L’ennui martyrise l’homme pour lui faire sentir combien son néant est infiniment plus grand que tout ce qu’il en peut concevoir.

Il faut beaucoup s’ennuyer pour sentir à quel point nos racines terrestres composent autant de figures admirables dans le ciel pur du possible.

L’ennui ne touche pas seulement l’homme mais tout le règne animal.

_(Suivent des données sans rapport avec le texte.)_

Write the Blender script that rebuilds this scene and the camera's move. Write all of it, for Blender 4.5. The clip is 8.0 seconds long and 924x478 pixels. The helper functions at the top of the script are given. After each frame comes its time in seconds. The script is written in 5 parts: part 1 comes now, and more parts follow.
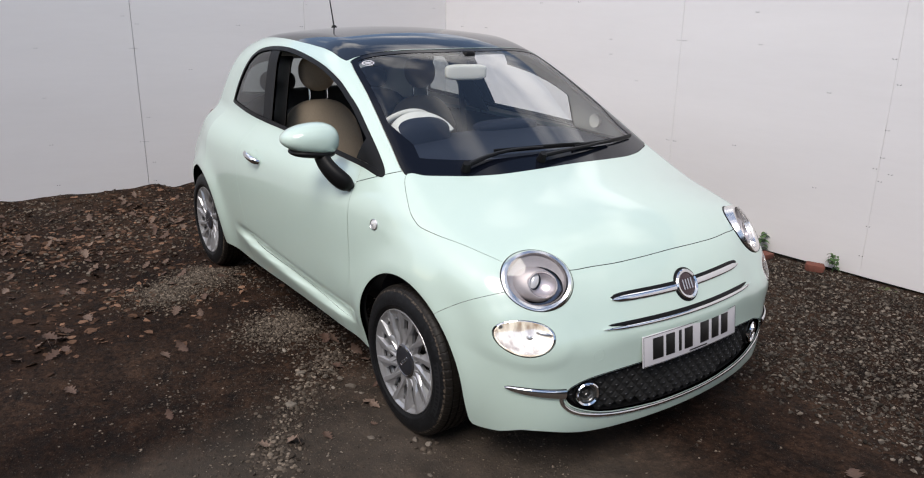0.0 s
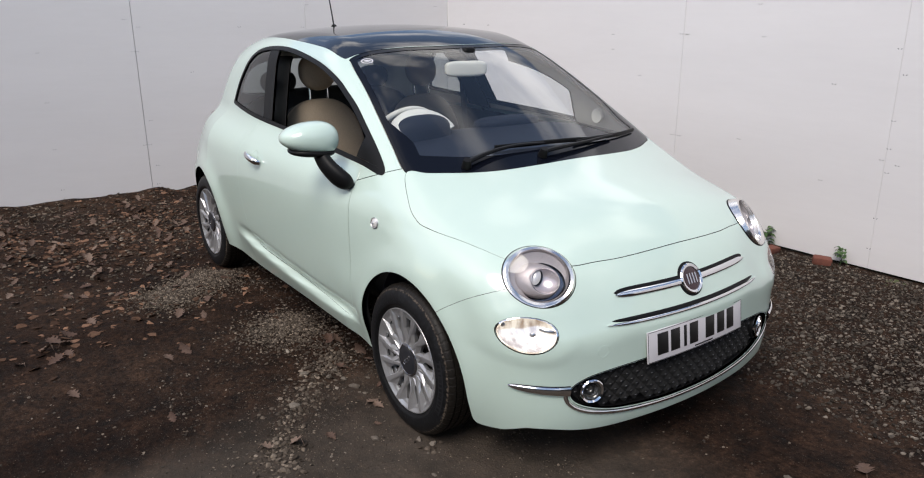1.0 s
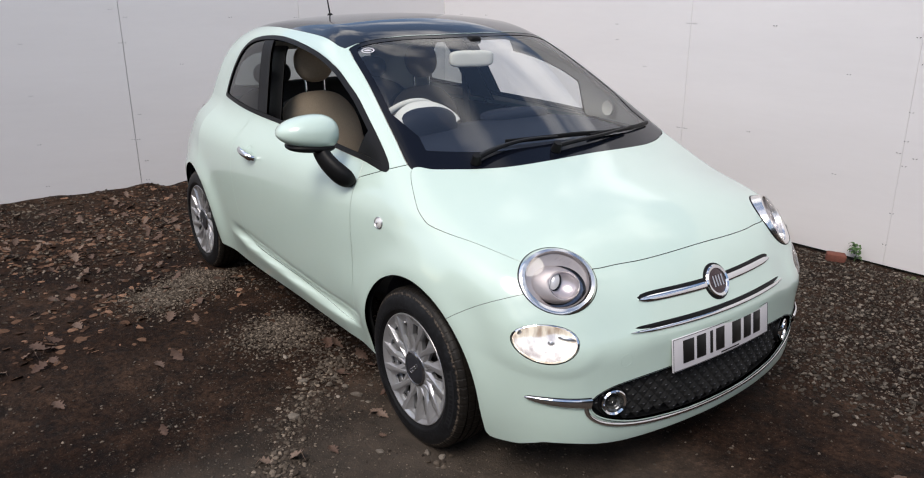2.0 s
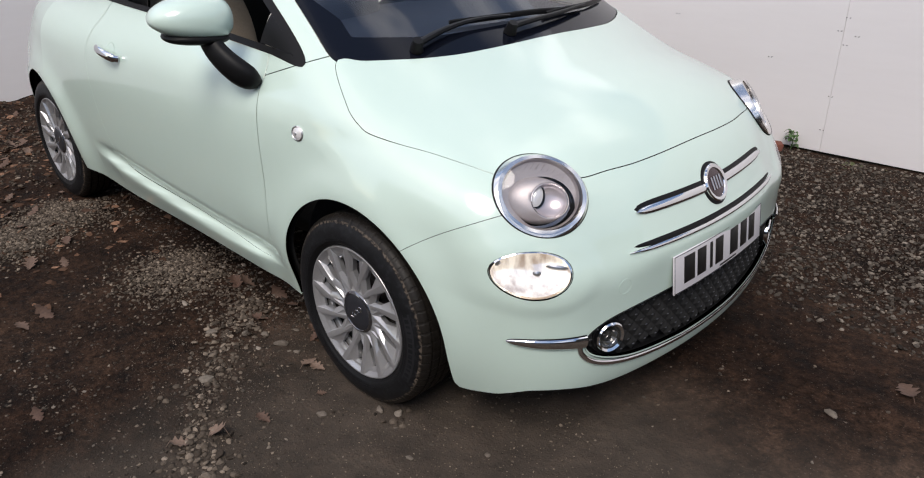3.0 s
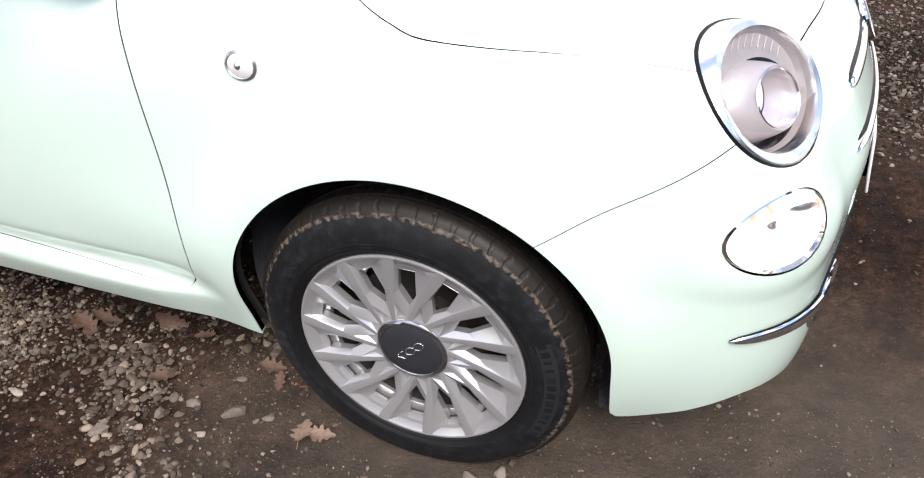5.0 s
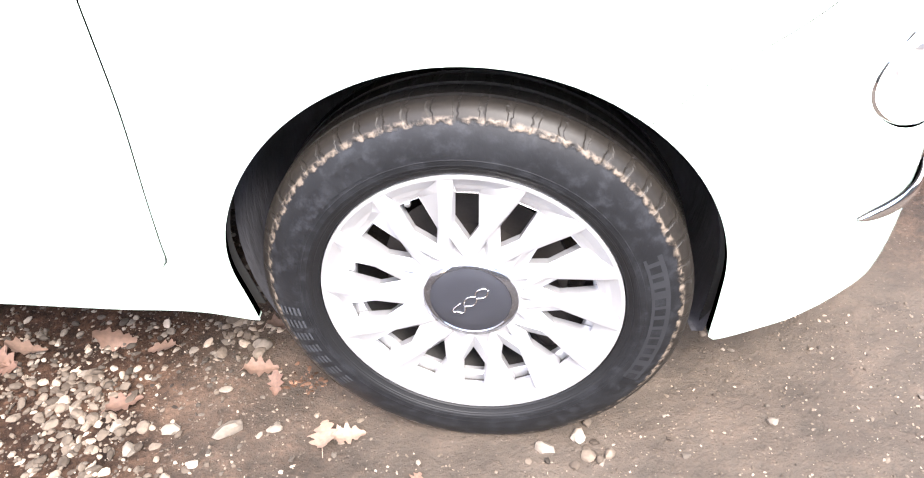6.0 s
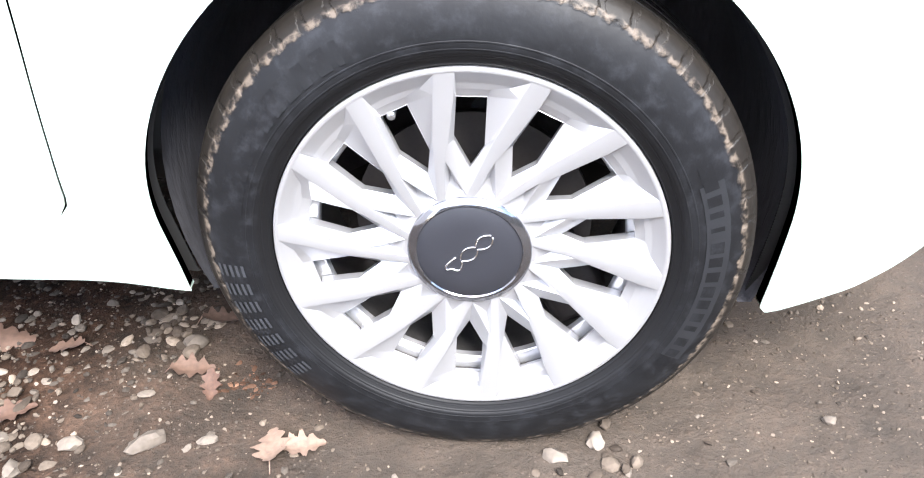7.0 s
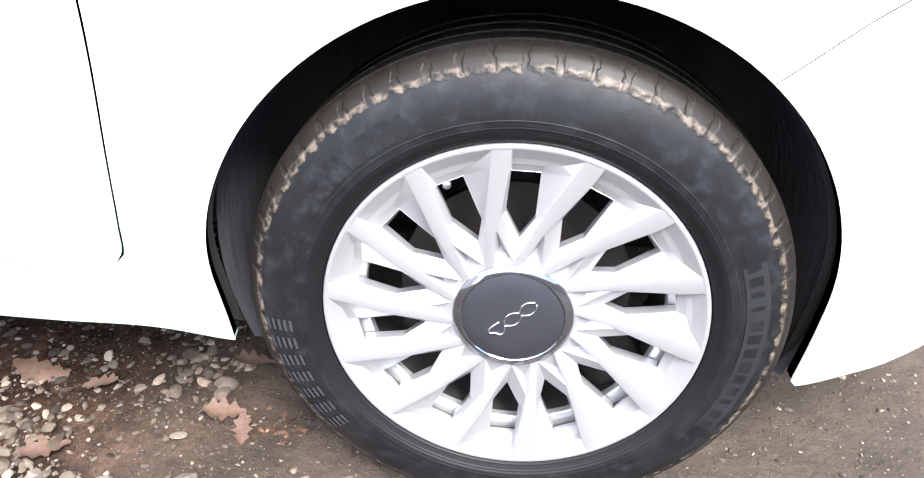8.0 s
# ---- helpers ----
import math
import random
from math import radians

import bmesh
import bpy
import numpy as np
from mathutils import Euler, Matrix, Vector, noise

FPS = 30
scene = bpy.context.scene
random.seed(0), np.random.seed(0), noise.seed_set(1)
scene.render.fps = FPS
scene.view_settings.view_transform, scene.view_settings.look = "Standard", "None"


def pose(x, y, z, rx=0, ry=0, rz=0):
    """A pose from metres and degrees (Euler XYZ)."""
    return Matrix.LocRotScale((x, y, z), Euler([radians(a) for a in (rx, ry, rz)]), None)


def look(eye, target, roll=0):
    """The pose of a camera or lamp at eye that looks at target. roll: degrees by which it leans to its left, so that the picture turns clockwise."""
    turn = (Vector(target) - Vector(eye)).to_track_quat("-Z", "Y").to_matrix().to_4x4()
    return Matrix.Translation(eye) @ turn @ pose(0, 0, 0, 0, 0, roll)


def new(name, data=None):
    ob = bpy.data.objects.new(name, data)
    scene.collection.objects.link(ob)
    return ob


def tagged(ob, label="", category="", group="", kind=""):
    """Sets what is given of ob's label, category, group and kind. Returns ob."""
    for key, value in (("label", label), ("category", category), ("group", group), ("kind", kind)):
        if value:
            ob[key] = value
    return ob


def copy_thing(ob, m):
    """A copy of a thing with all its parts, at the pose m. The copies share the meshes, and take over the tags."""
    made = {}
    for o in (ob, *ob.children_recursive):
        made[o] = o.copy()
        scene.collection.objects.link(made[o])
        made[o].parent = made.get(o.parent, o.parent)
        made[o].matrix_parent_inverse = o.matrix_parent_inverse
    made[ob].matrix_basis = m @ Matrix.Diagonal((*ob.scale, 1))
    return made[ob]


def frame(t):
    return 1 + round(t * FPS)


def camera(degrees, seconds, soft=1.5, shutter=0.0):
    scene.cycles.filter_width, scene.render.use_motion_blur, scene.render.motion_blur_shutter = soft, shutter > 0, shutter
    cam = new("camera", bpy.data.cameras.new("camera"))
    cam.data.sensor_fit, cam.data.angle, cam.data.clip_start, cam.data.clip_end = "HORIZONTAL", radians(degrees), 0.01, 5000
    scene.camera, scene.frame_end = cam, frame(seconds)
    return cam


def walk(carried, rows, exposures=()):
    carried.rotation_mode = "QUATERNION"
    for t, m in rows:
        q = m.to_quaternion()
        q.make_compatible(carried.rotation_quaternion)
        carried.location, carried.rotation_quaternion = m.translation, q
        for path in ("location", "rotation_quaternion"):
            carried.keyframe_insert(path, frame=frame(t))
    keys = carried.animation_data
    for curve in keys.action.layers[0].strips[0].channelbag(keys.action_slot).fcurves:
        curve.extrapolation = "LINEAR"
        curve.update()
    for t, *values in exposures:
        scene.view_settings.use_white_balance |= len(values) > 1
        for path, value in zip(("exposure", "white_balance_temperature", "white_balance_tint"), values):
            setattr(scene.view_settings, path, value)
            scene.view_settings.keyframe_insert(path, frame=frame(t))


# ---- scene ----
cam = camera(63.0, 8.0, 1.1)
PATH = [
    (0, (2.194, -2.104, 1.558), (0.645, -0.987, 0.964), 0.9),
    (0.5, (2.19, -2.092, 1.552), (0.636, -0.982, 0.956), 0.4),
    (1, (2.189, -2.076, 1.543), (0.63, -0.974, 0.948), -0.1),
    (2.3, (1.889, -2.017, 1.499), (0.368, -0.883, 0.867), -0.2),
    (2.5, (1.788, -2.005, 1.479), (0.323, -0.821, 0.807), -0.3),
    (3, (1.514, -1.877, 1.375), (0.237, -0.593, 0.526), -0.3),
    (3.5, (1.192, -1.704, 1.311), (0.005, -0.421, 0.338), -0.7),
    (4, (0.907, -1.673, 1.279), (-0.127, -0.337, 0.208), 0.0),
    (4.5, (0.672, -1.656, 1.257), (-0.105, -0.221, 0.1), -0.7),
    (4.7, (0.565, -1.622, 1.217), (-0.145, -0.17, 0.039), -1.7),
    (5.8, (0.172, -1.527, 1.024), (-0.150, 0.042, -0.176), -4.7),
    (6, (0.128, -1.518, 0.946), (-0.155, 0.058, -0.252), -4.6),
    (6.5, (0.077, -1.471, 0.781), (-0.126, 0.131, -0.398), -3.8),
    (7, (0.051, -1.419, 0.709), (-0.101, 0.261, -0.367), -1.6),
    (7.5, (0.031, -1.394, 0.684), (-0.102, 0.316, -0.345), -0.8),
    (8, (0.005, -1.424, 0.751), (-0.154, 0.298, -0.254), 0.9),
]
walk(cam, [(t, look(eye, target, roll)) for t, eye, target, roll in PATH],
     [(0, 0.72, 6900, 12), (3, 0.72, 6950, 13), (3.5, 0.85, 7050, 14), (4.0, 0.98, 7050, 14), (4.7, 1.15, 7000, 14), (5.8, 3.92, 6800, 14), (6.0, 3.82, 6800, 14),
      (6.5, 3.59, 6620, 12), (7, 3.40, 6500, 11), (7.5, 3.37, 6480, 11), (8, 3.38, 6520, 11)])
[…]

Combien de grands singes pensifs sont morts d’avoir perdu de vue leur objet et de s’être laissés absorbés par ce qu’il y avait derrière lui d’inassimilable !

L’ennui est comme un miroir qui renvoie aux hommes la figure inversée de leur impuissance à aimer.

On meurt d’ennui quand l’ennui n’a pas encore révélé sa part la meilleure. Car pour celui qui sait s’ennuyer l’ennui est comme une terre promise qu’il est impossible de ne pas aimer.

L’ennui s’abat sur l’homme avec son poids de mort halluciné. Il paralyse ses centres vitaux et agit sur lui comme s’il voulait le contraindre à contempler le spectacle de son néant et à y trouver une secrète satisfaction.

L’ennui n’est pas perte de temps mais occasion miraculeuse donnée à l’homme d’aller marier son néant avec la joie d’être vivant.

Le travail misérable d’être heureux ne s’apprend que dans la riche compagnie de l’ennui qui persécute les meilleurs d’entre nous.

L’ennui initie l’homme à la grandeur de son énigme.

L’ennui aussi est un brasier.

Ce n’est pas de l’ennui que l’homme doit se préserver mais de la tentation funeste de croire qu’il peut vivre sans lui. Car l’ennui fait sa demeure partout dans le monde, dans le sommeil comme dans la veille, dans les moments d’intense activité comme dans ceux de profond repos. Par conséquent, plutôt que de passer sa vie à fuir par des moyens éculés la peur panique de se retrouver désœuvré, mieux vaut ménager une place à son ennui afin d’apprendre à vivre en paix avec lui. Si cette expérience peut se révéler d’abord douloureuse, elle peut aussi devenir source de grandes espérances car en suspendant l’homme au-dessus du vide du temps l’ennui lui révèle la grandeur du royaume qu’il porte en lui et commence ainsi à le familiariser avec son possible.